A 57-day vacation from alcohol is ended by a pint of Telluride Brewing’s Face Down Brown ale. Pretty good stuff. Then comes a plate of chips and dip. It’s not a mere pile of chips, but a sculpture: chips, goat cheese, dill, duck confit, and smoked duck meat. I can’t talk about these without moaning. Then come duck wings. I like the wings, but $9.50 for two is a little bit much. A lamb merguez sausage and four house-made mustards follow all that. Delicious.
But the true nourishment comes in just being there: my right foot hooked behind a crossbar on my chair, left foot swinging like a metronome needle, the clanging, hissing, piles of pans, open flames, and stained steel surfaces. This is all I need.

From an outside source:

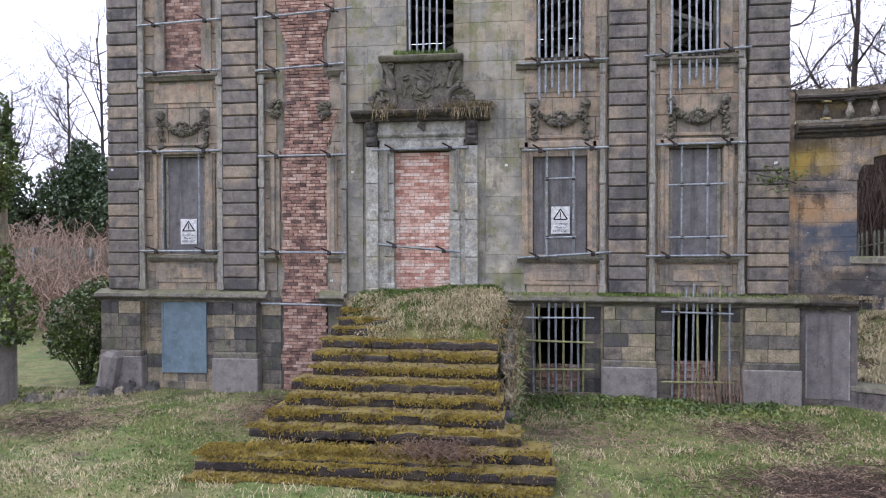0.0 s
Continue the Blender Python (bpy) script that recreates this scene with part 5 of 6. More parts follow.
# basement openings: blue sheet and rusted door
bs = thing("steel_shutter", "scratched pale blue steel sheet over a basement doorway", "shutter", at=(LX, 4.88, -0.13))
panel = Shape().box(-0.04, 0.0, -0.54, 0.54, 0, 1.88, 0.006).make("sheet", blue_sheet, bs)
for y in (-0.53, 0.53):
    Shape().box(-0.05, -0.038, y - 0.02, y + 0.02, 0, 1.88, 0.004).make("edge_strip", blue_sheet, panel)
for z in (0.5, 0.95, 1.4):
    Shape().tube((-0.05, -0.50, z), (-0.035, -0.50, z), 0.012).make("rivet", dark_iron, panel)
rd = thing("steel_door", "rusty brown steel door with hasp, closed", "door", at=(LX, 1.13, -0.4))
leaf = Shape().box(0.0, 0.05, -0.53, 0.53, 0.02, 2.13, 0.01).make("leaf", rust, rd)
for y in (-0.55, 0.55):
    Shape().box(-0.02, 0.05, y - 0.03, y + 0.03, 0, 2.16, 0.006).make("frame_post", rust, rd)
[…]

Did I seriously wheel my luggage from Euclid Hall to Park Burger RINO, where the Jameson media party was set to begin at 2:30 p.m.? I most certainly did! Add another 1.2 miles to those wheels, and through a Denver downtown that’s very much under construction. That luggage rumbles over steep sidewalk cracks, gets swung out of the way of passing skateboarders, momentarily stops when my laptop bag flops off the top of the suitcase, and – in time – comes to rest beside a Jameson barrel at Park Burger RINO.

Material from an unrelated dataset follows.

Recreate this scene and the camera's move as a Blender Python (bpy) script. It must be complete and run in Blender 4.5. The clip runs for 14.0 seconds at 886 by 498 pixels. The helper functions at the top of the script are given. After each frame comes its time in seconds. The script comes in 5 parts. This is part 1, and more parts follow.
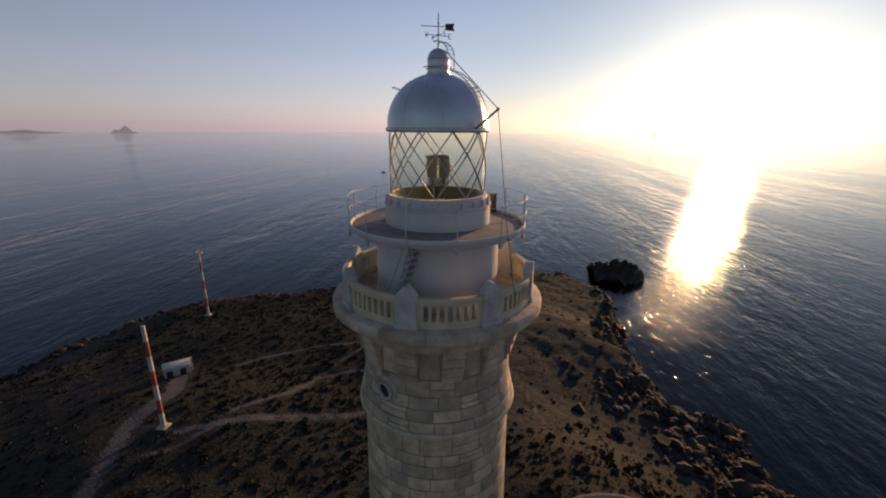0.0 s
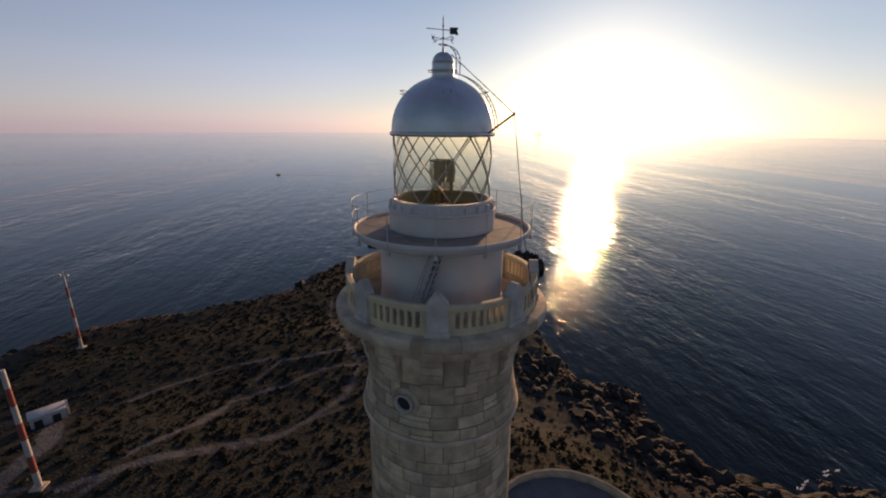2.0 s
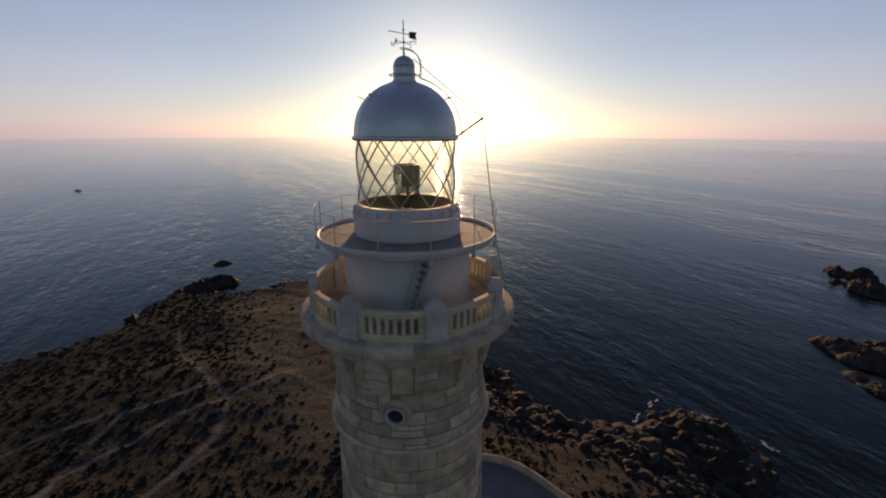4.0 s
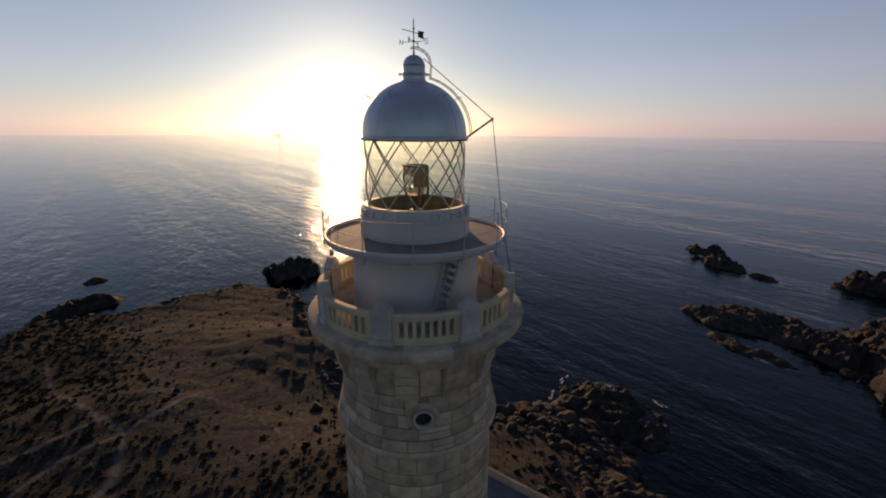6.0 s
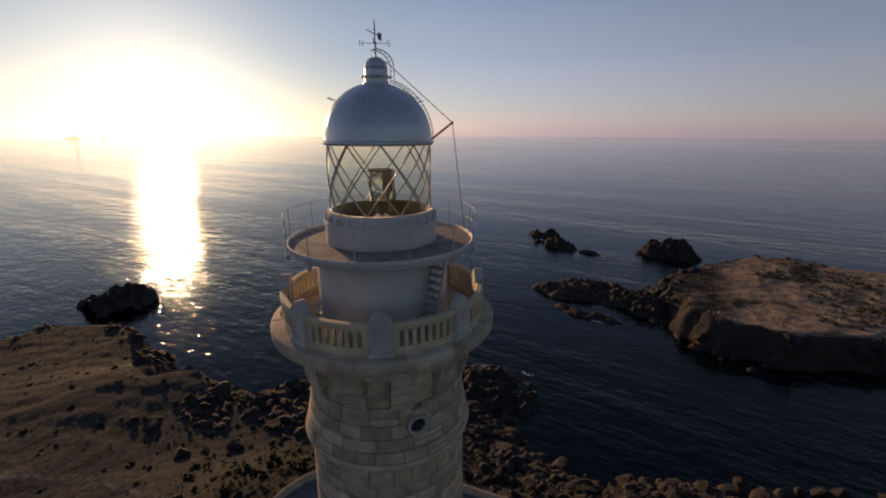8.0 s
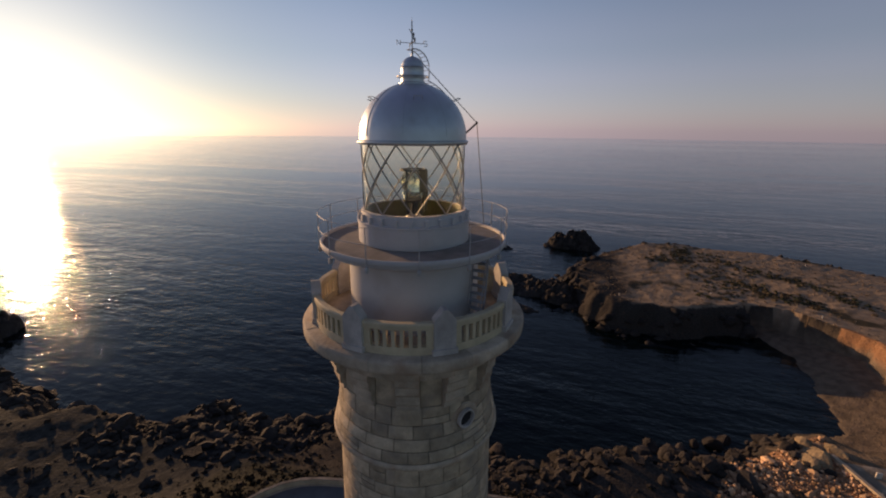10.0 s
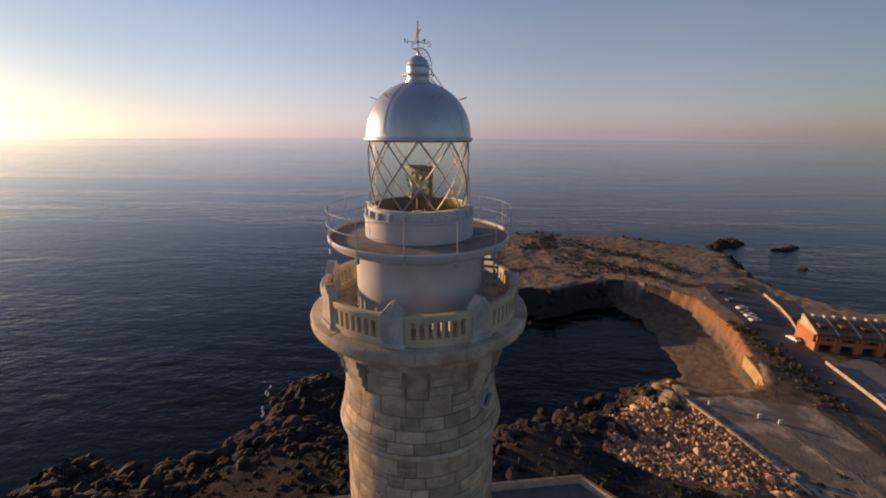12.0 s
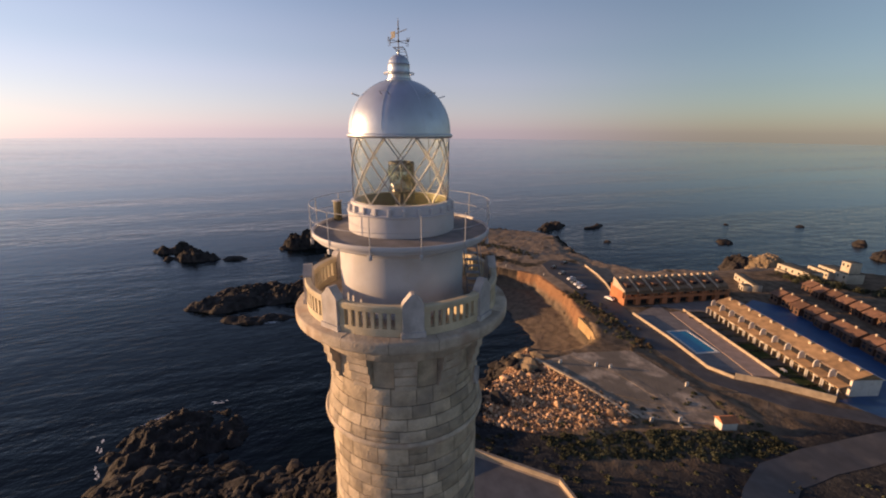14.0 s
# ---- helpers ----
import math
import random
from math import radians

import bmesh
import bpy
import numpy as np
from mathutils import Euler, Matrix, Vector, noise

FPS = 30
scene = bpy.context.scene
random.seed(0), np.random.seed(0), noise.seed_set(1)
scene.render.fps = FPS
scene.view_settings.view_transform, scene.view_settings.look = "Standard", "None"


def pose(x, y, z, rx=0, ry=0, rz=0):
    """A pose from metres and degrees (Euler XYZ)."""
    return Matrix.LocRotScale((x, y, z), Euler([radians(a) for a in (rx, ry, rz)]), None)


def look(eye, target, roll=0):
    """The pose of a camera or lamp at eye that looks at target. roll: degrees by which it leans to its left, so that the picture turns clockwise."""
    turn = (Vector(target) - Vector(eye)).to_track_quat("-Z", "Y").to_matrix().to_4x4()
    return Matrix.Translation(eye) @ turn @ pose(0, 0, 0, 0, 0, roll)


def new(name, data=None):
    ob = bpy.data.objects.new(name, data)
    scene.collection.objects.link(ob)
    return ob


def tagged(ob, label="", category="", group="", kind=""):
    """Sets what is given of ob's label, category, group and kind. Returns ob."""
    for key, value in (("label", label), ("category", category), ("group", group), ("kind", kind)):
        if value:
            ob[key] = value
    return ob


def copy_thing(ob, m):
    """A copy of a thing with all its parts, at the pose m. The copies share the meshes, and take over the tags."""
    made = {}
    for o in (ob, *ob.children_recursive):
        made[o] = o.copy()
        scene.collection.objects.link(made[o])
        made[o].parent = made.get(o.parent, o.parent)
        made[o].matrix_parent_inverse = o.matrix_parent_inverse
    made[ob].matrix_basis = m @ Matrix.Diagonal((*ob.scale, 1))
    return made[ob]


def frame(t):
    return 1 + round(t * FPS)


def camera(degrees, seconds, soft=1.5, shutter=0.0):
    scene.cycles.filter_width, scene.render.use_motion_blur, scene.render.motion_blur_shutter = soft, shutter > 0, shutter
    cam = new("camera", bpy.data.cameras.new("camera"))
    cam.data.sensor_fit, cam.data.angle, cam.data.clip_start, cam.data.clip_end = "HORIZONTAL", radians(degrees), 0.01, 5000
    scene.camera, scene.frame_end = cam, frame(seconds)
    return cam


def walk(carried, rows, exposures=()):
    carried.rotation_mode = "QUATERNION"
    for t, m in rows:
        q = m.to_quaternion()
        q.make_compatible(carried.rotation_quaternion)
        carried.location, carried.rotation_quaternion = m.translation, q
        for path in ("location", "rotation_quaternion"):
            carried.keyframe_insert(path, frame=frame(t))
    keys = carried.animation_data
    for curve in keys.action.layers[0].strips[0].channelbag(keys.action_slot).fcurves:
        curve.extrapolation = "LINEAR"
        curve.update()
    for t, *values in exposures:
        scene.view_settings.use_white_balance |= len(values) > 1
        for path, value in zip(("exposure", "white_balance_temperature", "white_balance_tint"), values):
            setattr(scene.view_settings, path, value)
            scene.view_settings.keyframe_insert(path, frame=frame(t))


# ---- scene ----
cam = camera(92.7, 14.0, soft=2.0)
# seconds, eye x y z, yaw, pitch, roll
ROWS = [
    (0.0, 1.780, -14.630, 82.000, 6.17, -16.34, 0.43),
    (0.5, 0.931, -14.664, 82.007, 2.37, -16.29, 0.46),
    (1.0, 0.011, -14.632, 82.023, -1.28, -16.24, 0.46),
    (1.5, -0.861, -14.571, 82.055, -4.04, -16.20, 0.46),
    (2.0, -1.796, -14.446, 82.113, -7.26, -16.29, 0.42),
    (2.5, -2.658, -14.309, 82.119, -10.92, -16.19, 0.47),
    (3.0, -3.503, -14.114, 82.150, -15.72, -16.21, 0.48),
    (3.5, -4.523, -13.769, 82.119, -22.27, -15.95, 0.24),
    (6.0, -8.492, -11.474, 82.179, -40.30, -16.00, 0.38),
    (6.5, -9.178, -10.847, 82.231, -46.45, -16.02, 0.30),
    (7.0, -9.808, -10.188, 82.256, -51.96, -15.96, 0.32),
    (7.5, -10.425, -9.477, 82.248, -56.40, -15.85, 0.22),
    (8.0, -10.953, -8.730, 82.259, -59.86, -15.87, 0.10),
    (10.5, -13.289, -4.230, 82.230, -75.17, -15.76, 0.53),
    (11.0, -13.615, -3.245, 82.173, -78.58, -15.70, 0.50),
    (11.5, -13.918, -2.231, 82.148, -83.10, -15.68, 0.48),
    (12.0, -14.171, -1.102, 82.111, -88.83, -15.61, 0.37),
    (12.5, -14.340, -0.049, 82.109, -94.24, -15.70, 0.42),
    (13.0, -14.420, 1.121, 82.077, -100.23, -15.69, 0.40),
    (13.5, -14.424, 2.255, 82.019, -105.32, -15.59, 0.34),
    (14.0, -14.281, 3.472, 82.010, -109.37, -15.61, 0.44),
]
EXPOSURE = [(0.0, 0.2), (3.5, 0.08), (7.5, -0.12), (10.5, 0.0), (12.5, 0.35), (14.0, 0.58)]
walk(cam, [(t, pose(x, y, z, 90 + pitch, 0, yaw) @ pose(0, 0, 0, 0, 0, roll)) for t, x, y, z, yaw, pitch, roll in ROWS], EXPOSURE)

# ---- world, sun, exposure ----
SUN_AZ, SUN_EL = 62.8, 6.6     # degrees: anticlockwise from +x, above the horizon
world = bpy.data.worlds.new("world")
scene.world = world
world.use_nodes = True
wt = world.node_tree
sky = wt.nodes.new("ShaderNodeTexSky")
sky.sky_type = "NISHITA"
sky.sun_disc = False
sky.sun_elevation = radians(SUN_EL)
sky.sun_rotation = radians(90 - SUN_AZ)
sky.altitude = 80
sky.air_density, sky.dust_density, sky.ozone_density = 1.0, 0.42, 2.9
wt.nodes["Background"].inputs["Strength"].default_value = 0.090
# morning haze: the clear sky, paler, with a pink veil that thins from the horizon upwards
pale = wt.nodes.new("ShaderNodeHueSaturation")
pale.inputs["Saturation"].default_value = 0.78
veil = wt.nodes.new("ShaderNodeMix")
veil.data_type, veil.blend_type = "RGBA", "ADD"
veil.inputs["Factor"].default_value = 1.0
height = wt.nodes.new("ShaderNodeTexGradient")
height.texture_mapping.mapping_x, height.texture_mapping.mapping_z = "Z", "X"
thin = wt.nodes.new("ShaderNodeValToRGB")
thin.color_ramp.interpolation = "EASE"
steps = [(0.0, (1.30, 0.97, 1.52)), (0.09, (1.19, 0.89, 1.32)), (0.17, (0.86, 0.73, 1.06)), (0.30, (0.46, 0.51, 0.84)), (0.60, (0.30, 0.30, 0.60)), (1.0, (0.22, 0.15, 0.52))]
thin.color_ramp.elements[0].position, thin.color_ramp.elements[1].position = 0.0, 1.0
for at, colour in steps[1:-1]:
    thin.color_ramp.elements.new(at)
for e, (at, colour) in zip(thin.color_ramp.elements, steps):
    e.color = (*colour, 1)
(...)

My baggage plays it cooler than I do at the Jameson party. It blends in, doesn’t get in anyone’s way, doesn’t bother the bartender for an open plug-in for its phone charger. I catch the end of a presentation by Jameson head cooper Ger Buckley, drink an IPA shandy cocktail (one is enough), and catch up with the guys from Fulton Brewing. I spend a good half-hour talking to those guys. Urban South Brewery is there, too. I don’t talk to them yet (that’s tomorrow). Mostly, I stand around by myself and I’m always where somebody is trying to walk.
My phone charges just enough for me to summon a Lyft. My driver pulls up, I believe he pops his trunk, and then another car pulls onto the street and hits him. My driver cancels my ride, walks off with the other driver to exchange insurance information, and then my phone dies again. For some reason, this whole thing reminds me of the burrito and brownie I had back at Union Station.
10 Barrel Brewing is across the street. Say what you want about their standing room under the AB-InBev umbrella, but I’ve encountered a number of 10 Barrel Brewing people and those people have all been very kind. If their brewery is right there, my phone is dead, and I just need a drink, yeah: I’m heading in.
Now my luggage stands watch against the wall behind a six-person table I’m hogging myself. I order a pint of Prinz Pils, and hate it. I swap that for an H-E-Double Hockey Sticks helles lager and that’s fine, I guess. I drink it. I find Easy Tiger, a session IPA, much more agreeable. I settle into that and a bowl of Brussels sprouts for the next couple of hours. Here’s another good thing I’ll say about 10 Barrel Brewing: I left my luggage, phone, and charging cord at the table when I went to the restroom, and didn’t worry about anyone messing with it.
When my phone is fully charged, I have a stupid idea: Mockery Brewing is only a mile away. This particular brewery was at the top of my list, for two reasons: great beer (duh), and my favorite-ever brewery cap. It’s a black trucker hat with a flowery brim, and Mockery has a great logo. I’d lost my Mockery hat a couple of years ago at a Minnesota Rollergirls bout. I’m only 1.1 miles from securing a new one. I can’t get this close and turn around, right?
So I wheel my luggage past curiously-shaped upscale apartments, up gravelly sections of sidewalk, through a not-yet-finished skywalk overpassing a train track (including a short trip up an elevator I wasn’t entirely sure would be functional), and then I see Mockery Brewing. My luggage lurks in the dark by the tanks as I sit down with a salted scotch ale. This is what I missed through 57 days without drinking – not just beer, beer like this.
They still carry the hat, and now I carry the hat. I snap the DAY WALKING cap I had been wearing to the belt loop of my jeans, and I would tell someone later that night, “You never want to be a one-hat man on a two-hat day.” It gets laughs.
I meet a representative from Pryes Brewing, who’s there with a group of friends. One friend works for a hop company in Washington’s Yakima Valley. There are two others with them, but I don’t catch their backgrounds. They insist I join them in a walk to Great Divide Brewing’s barrel room.
It moves fast after that. We have a round at Great Divide (we all try each other’s, and agree I picked the best beer); we mill around a food hall that was still open, despite all of its vendors having closed down; we get a ride back downtown, and – get this! – we end up back at Euclid Hall. That means more chips and dip, more sausages, two bowls of poutine, and lots of pointing out the front window and laughing. Wedged between our booth and the wall, my luggage is showing no signs of fatigue. Again, it’s doing better than I am.
We part, and I walk back to Union Station. It’s lonely there, and I later find out that’s because the train I wanted to take wasn’t running anymore that night. Have you ever had two Lyft drivers get into car accidents in the same night? Thankfully, I haven’t either.
I unlock my Airbnb and finally, after nearly four miles of urban-all-terrain wheeling and long periods of time in uncomfortable positions, my bags can rest peacefully on a bedroom floor and unload some pajamas.